Hand-made aari work as well as crewel embroidery are now available in machine made replicas, the originals are rare, rue the brothers. The Shaw brothers say they are disappointed by the rise of spinning machines which have taken away hand spinning almost entirely from a pure pashmina shawl. “Our grandmother and every single Kashmiri woman of that generation used to hand spin wool on a traditional charkha. Earnings from it were a woman’s pocket money. Ninety per cent households in all villages had the Gandhian charkha. The spinning machines have robbed us of that exceptional nature of the pashmina shawl. What is available now is machine spun even if its hand woven, quite like Khadi,” says Mifi.
That’s why according to the Shaw brothers, the quality, warmth, and intricacy of a pure pashmina shawl has spiraled down but its price remains between Rs 7500—12,000–unchanged for the last 25 years. “The spinning machines have created havoc. So many spinners, mostly women who would earn an average of Rs 8000-Rs 9000 have lost their livelihoods.”
Customer Wants Logos, not a piece of Heritage
Will fine embroidery survive? Are young people in Kashmir happy to be a part of the crafts industry? “Embroidery will only survive till we have patrons to buy shawls. The young generation is also learning yes, but the finesse the old craftsmen had is missing. What troubles us is that clients don’t understand the difference between a very fine product and regularly embroidered shawls,” says Mubi. The brothers and Mahroor pointed out how a majority of customers are unwilling to pay the price for what takes months to embroider. “People are ready to pay for logo holding Louis Vuitton bags which are seen as status symbols. But they refuse to part with that kind of money for a painstakingly hand embroidered Kashmiri shawl. Customers argue with us on prices but we never argue with artisans. In fact, we pay three times the rate for an exceptional piece,” says Mifi.
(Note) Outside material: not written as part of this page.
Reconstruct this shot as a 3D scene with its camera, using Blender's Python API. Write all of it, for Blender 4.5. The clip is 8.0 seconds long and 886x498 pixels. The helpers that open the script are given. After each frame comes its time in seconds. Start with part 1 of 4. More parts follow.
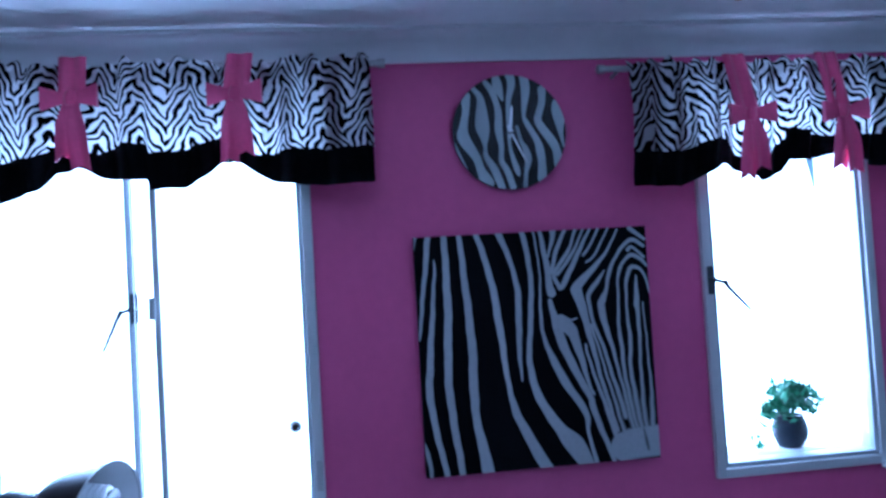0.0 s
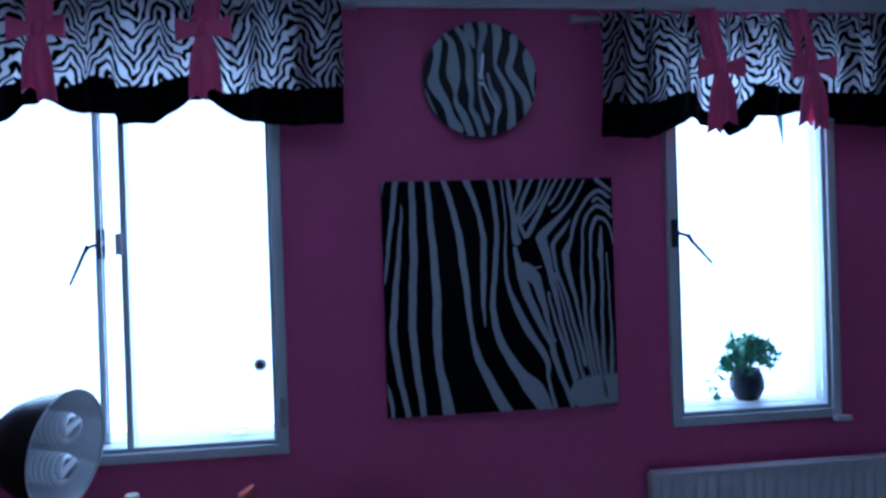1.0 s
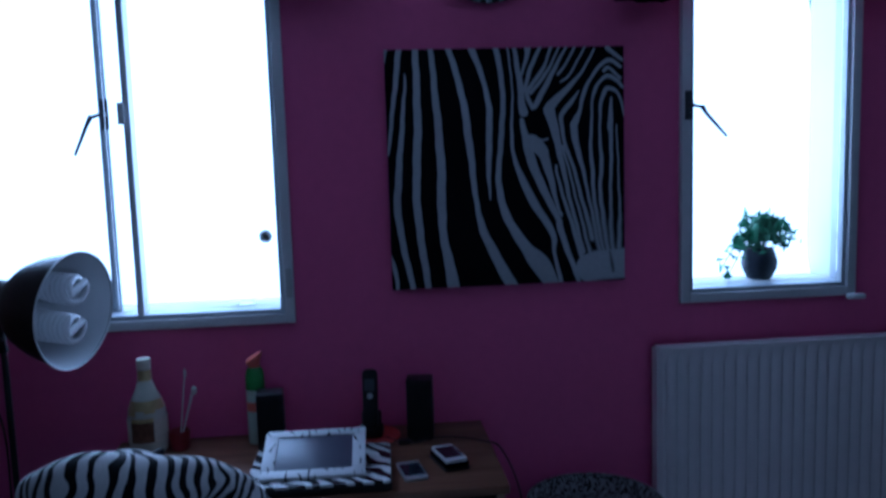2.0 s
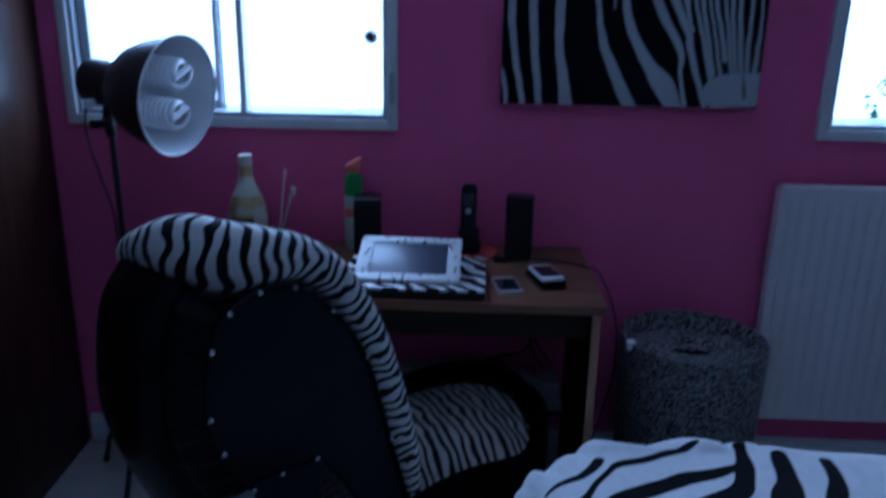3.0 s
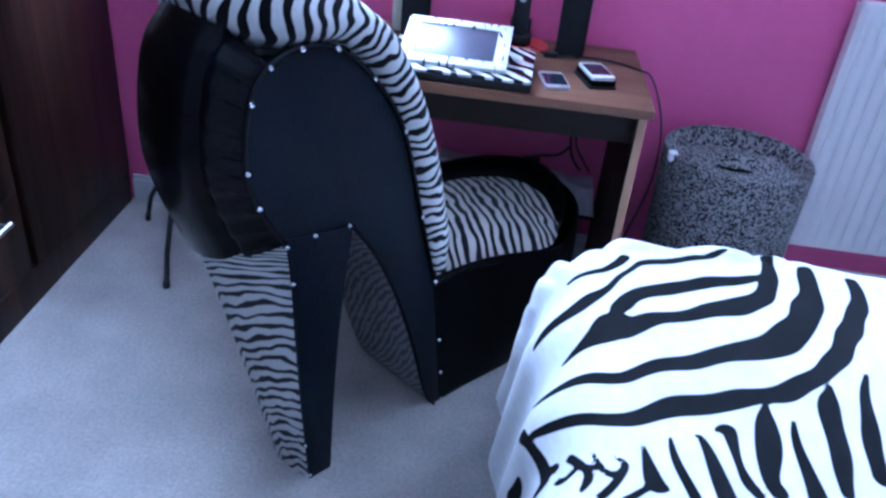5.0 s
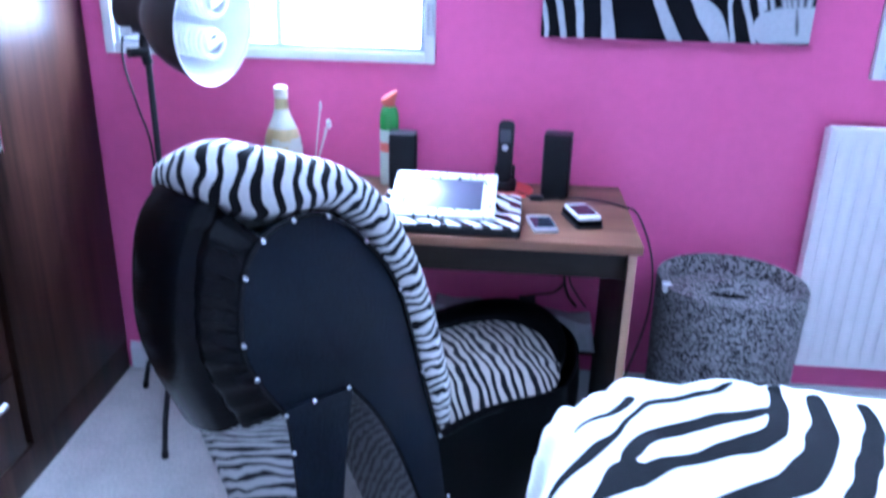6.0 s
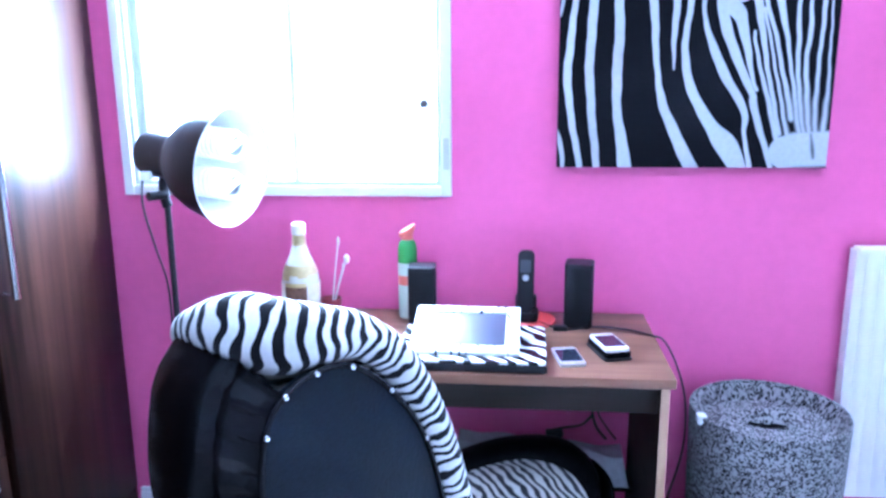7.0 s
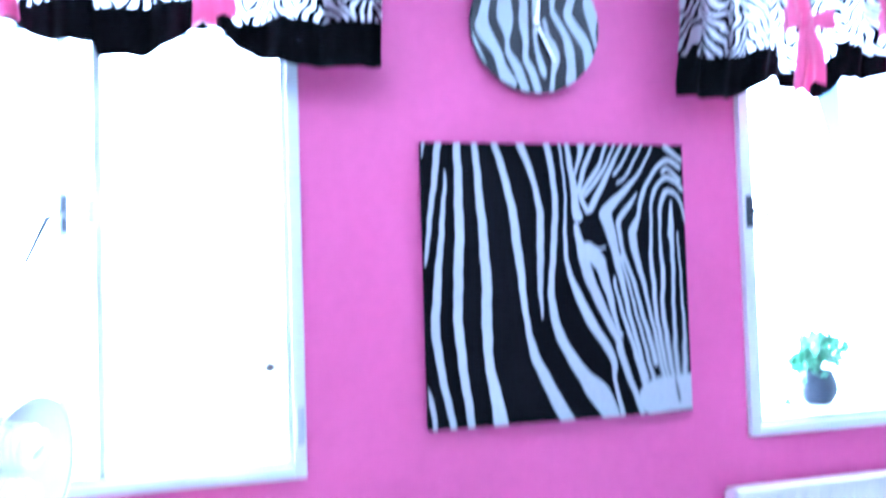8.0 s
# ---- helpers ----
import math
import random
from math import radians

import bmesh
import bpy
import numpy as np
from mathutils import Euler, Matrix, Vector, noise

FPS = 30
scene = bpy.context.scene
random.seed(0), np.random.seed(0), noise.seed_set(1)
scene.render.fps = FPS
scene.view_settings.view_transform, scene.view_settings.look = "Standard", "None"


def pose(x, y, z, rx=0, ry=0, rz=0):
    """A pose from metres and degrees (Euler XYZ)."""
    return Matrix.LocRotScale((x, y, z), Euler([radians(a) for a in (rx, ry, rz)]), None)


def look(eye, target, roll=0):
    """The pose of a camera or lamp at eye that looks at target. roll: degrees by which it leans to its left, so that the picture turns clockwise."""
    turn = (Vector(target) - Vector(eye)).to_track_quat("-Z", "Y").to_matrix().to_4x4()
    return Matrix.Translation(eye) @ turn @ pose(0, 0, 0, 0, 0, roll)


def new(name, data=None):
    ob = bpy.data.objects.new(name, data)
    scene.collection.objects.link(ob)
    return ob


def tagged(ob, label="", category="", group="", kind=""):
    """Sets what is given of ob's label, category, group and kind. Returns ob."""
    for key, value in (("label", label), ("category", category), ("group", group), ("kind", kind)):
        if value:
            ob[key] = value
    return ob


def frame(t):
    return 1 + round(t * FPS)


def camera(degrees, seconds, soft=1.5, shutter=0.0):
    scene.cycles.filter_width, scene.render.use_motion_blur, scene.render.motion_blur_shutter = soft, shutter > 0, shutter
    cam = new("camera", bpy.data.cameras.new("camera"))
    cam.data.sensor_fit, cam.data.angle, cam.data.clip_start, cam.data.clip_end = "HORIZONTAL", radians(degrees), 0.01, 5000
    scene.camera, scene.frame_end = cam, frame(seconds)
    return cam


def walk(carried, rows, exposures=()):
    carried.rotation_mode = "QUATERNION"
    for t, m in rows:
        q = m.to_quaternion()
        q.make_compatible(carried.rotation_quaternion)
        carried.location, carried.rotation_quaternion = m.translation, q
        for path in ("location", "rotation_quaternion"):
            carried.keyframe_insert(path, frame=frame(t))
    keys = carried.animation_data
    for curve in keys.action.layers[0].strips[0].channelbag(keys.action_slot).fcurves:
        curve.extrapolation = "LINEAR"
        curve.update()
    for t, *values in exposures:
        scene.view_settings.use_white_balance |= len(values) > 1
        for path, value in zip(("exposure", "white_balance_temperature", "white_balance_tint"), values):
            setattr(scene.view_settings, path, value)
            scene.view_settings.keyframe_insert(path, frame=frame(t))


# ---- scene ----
cam = camera(59.0, 8.0, soft=2.7, shutter=0.4)
PATH = [
    (0, (-0.219, -2.398, 1.772), (0.035, -0.416, 1.846), -3.4),
    (0.5, (-0.172, -2.424, 1.754), (0.1, -0.443, 1.788), -3.4),
    (1, (-0.159, -2.429, 1.699), (0.121, -0.449, 1.69), -1.8),
    (1.2, (-0.15, -2.431, 1.675), (0.115, -0.449, 1.634), -1.2),
    (2.3, (-0.063, -2.403, 1.517), (0.091, -0.433, 1.209), -1.4),
    (2.5, (-0.084, -2.373, 1.482), (0.039, -0.411, 1.113), -0.3),
    (3, (-0.086, -2.339, 1.431), (-0.151, -0.427, 0.847), 1.0),
    (3.5, (-0.062, -2.346, 1.393), (-0.233, -0.509, 0.622), 1.0),
    (4, (-0.058, -2.347, 1.371), (-0.27, -0.546, 0.528), 1.7),
    (4.2, (-0.076, -2.343, 1.372), (-0.272, -0.573, 0.461), 3.5),
    (5.3, (-0.087, -2.348, 1.37), (-0.204, -0.636, 0.343), 5.9),
    (5.5, (-0.088, -2.342, 1.377), (-0.207, -0.596, 0.409), 5.2),
    (6, (-0.084, -2.329, 1.405), (-0.233, -0.469, 0.685), 1.4),
    (6.5, (-0.097, -2.312, 1.432), (-0.3, -0.388, 0.927), -0.5),
    (7, (-0.117, -2.273, 1.444), (-0.303, -0.331, 1.0), -0.5),
    (7.5, (-0.176, -2.185, 1.45), (-0.095, -0.211, 1.138), 0.2),
    (8, (-0.437, -1.949, 1.561), (0.049, -0.01, 1.629), -1.8),
]
EXPOSURES = [
    (0.0, -0.62, 4020, 12), (0.5, -1.27, 4030, 12), (1.0, -1.85, 4060, 12), (2.5, -2.28, 4060, 12), (3.0, -1.82, 4000, 11),
    (3.5, -0.42, 4200, 13), (4.0, 0.1, 4300, 16), (5.5, 1.38, 4320, 15), (6.0, 1.68, 4320, 16), (6.5, 2.1, 4320, 15),
    (7.0, 2.26, 4320, 14), (7.5, 2.24, 4320, 13), (8.0, 2.0, 4380, 13),
]
walk(cam, [(t, look(eye, target, roll)) for t, eye, target, roll in PATH], EXPOSURES)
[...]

The life and soul of the Kashmiri craftsman
It is a unique case study. “Even we can’t understand how our artisans make what they do in the given circumstances,” said the brothers. We are distressed and don’t want our future generations to go through what we did,” they say in unison. “You never know if you will be back home or not in Kashmir. But we have so much at stake. We are, after all, responsible for the few thousand artisans who directly or indirectly depend on us for their livelihoods. This is something our father taught us: ‘always meet the Karigar. Never say you are busy or unavailable,’” said Mifi. Both brothers however emphasized how well the Kashmiri crafts people were paid, lived in good houses and could afford more than basic amenities unlike the rest of India where crafts livelihoods suffer from neglect and exploitation. “A valued, skilled Kashmiri artisan can make up to Rs 70,000 a month, while almost everyone will earn between Rs 8000-Rs 16,000.
Fashion Will Help
Fashion collaborations, training and innovation by international designers, commissioned work by India’s top designers or manufacturing giants will really help. “Years back when designers from international luxury houses would come and live in houseboats for months, work on patterning and colour combinations of Kashmiri shawls—it went a long way in upgrading the work. There is no doubt fashion can help a great deal,” say the Shaws.
Post Script
As I found my way back after meeting the Shaw Brothers and Mahoor, their nostalgia admittedly left me with a sense of heaviness. If the inheritance of loss becomes the overriding story of Kashmiri crafts, every Indian will lose a thread or few of what this country stands for,
We must find a way to turn the stitch.